Question

Let a conic \( C \) pass through the point \( (4, -2) \) and \( P(x, y), \, x \geq 3 \), be any point on \( C \). Let the slope of the line touching the conic \( C \) only at a single point \( P \) be half the slope of the line joining the points \( P \) and \( (3, -5) \). If the focal distance of the point \( (7, 1) \) on \( C \) is \( d \), then \( 12d \) equals ______.

Answer 1

Correct Answer: 75

Given \( P(x, y) \) and \( x \geq 3 \), the slope of the tangent at \( P(x, y) \) to the conic is:

\[ \frac{dy}{dx} = \frac{1}{2} \frac{y + 5}{x - 3}. \]

Rewriting:

\[ 2 \frac{dy}{y + 5} = \frac{1}{x - 3} dx. \]

Integrating both sides:

\[ 2 \ln(y + 5) = \ln(x - 3) + C. \]

Simplifying:

\[ \ln(y + 5)^2 = \ln(x - 3) + C, \] \[ (y + 5)^2 = k(x - 3), \quad \text{where } k = e^C. \]

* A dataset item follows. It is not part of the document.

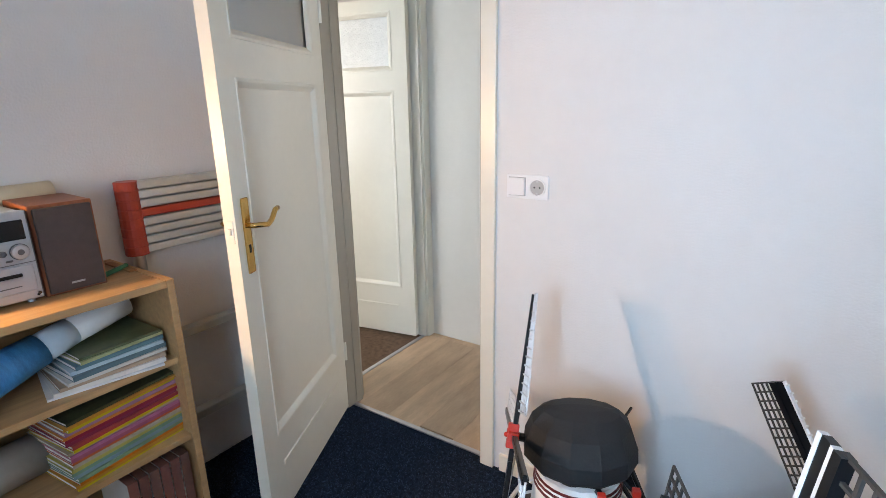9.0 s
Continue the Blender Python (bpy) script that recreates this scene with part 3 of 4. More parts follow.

Since the conic passes through \( (4, -2) \), substitute:

\[ (-2 + 5)^2 = k(4 - 3), \] \[ 9 = k(1) \implies k = 9. \]

Thus, the conic equation becomes:

\[ (y + 5)^2 = 9(x - 3). \]

This represents a parabola with:

\[ 4a = 9 \implies a = \frac{9}{4}. \]

The focal distance \( d \) of the point \( (7, 1) \) is given by:

\[ d = \sqrt{\left(\frac{7}{4}\right)^2 + 6^2}. \]

Simplifying:

\[ d = \sqrt{\frac{49}{16} + 36} = \sqrt{\frac{625}{16}} = \frac{25}{4}. \]

Thus:

\[ 12d = 12 \times \frac{25}{4} = 75. \]

Final Answer: 75.